At some stage, a group nickname appeared, the Three Musketeers, which brought stirrings of unease, mixed with rising boredom at the associated banter. We were ‘lads’ again, it seemed. That hasn’t held any appeal for me since my twenties, as much as anything because marriage and fatherhood had seasoned me. Now, in the pub, especially, the loudest voice and sharpest wit started to punctuate conversation. Whenever I had something to say, it would often be interrupted, edited or simply overruled in favour of a laugh or louder point of view. Schoolyard stuff, and I didn’t enjoy school. A smouldering store of resentment began to build.
The straw that broke the camel’s back was skiing. Steve and Tony had the time and money to take weekends away. I had neither, couldn’t ski, and took pains – with some shame – to point that out. Quietly but firmly. On multiple occasions. Then they introduced a plan they had hatched. I could, they reckoned, get myself some skiing lessons somewhere up near Northampton. Fast-tracking myself into full musketeerdom. As they went through the details, I knew it was parachute time. They simply hadn’t listened. Or hadn’t taken me seriously. Or knew better. From any angle, that’s a lack of respect.

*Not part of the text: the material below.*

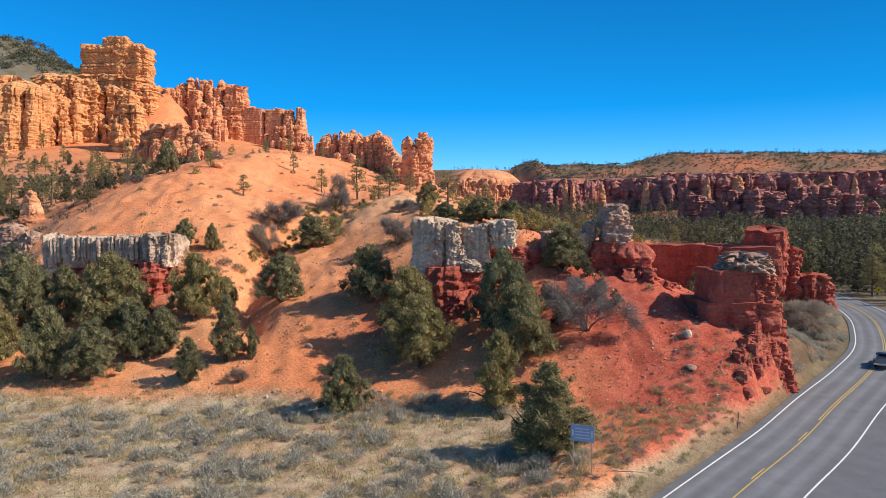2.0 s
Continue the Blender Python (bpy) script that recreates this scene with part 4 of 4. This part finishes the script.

Relationships develop a momentum of their own, and this one had careered away on an unforeseen, uncomfortable track. I had ‘chucked’ other friends before, as the relationship lost its balance. Maybe there is some kind of averting action I never learned?
Don’t get me wrong though. The friendship included memorable moments. Steve took me for a ride on the back of his motorbike on the very fast road from Braintree to Stansted airport. We hit 147 mph at some stage. Everything was one thrilling, trembling, existential moment away from death or maiming. Tony took me to the Millennium Stadium in Cardiff for a 2007 World Cup game between his beloved Wales and Japan. Introduced me to cycling in the countryside, and lent me money in some precariously tight situations. I’ll always be grateful for these and other memories.
But friendship is a choice. Not an obligation. If you are my mate, you get permission to tell me anything at all, and not be judged. Unless of course you have ventured into child organ harvesting or the concentration camp business, without cutting me in on the proceeds. I promise to respect your confidences, and listen hard so that you go home expunged. And I want all of that back. Let’s keep tuning in, intimately, by sharing, listening and laughing.
I bumped into Tony a couple of years ago and we shook hands, no hard feelings. Which was one of my few ‘bucket list’ wishes. I’d love to do the same with Steve one day.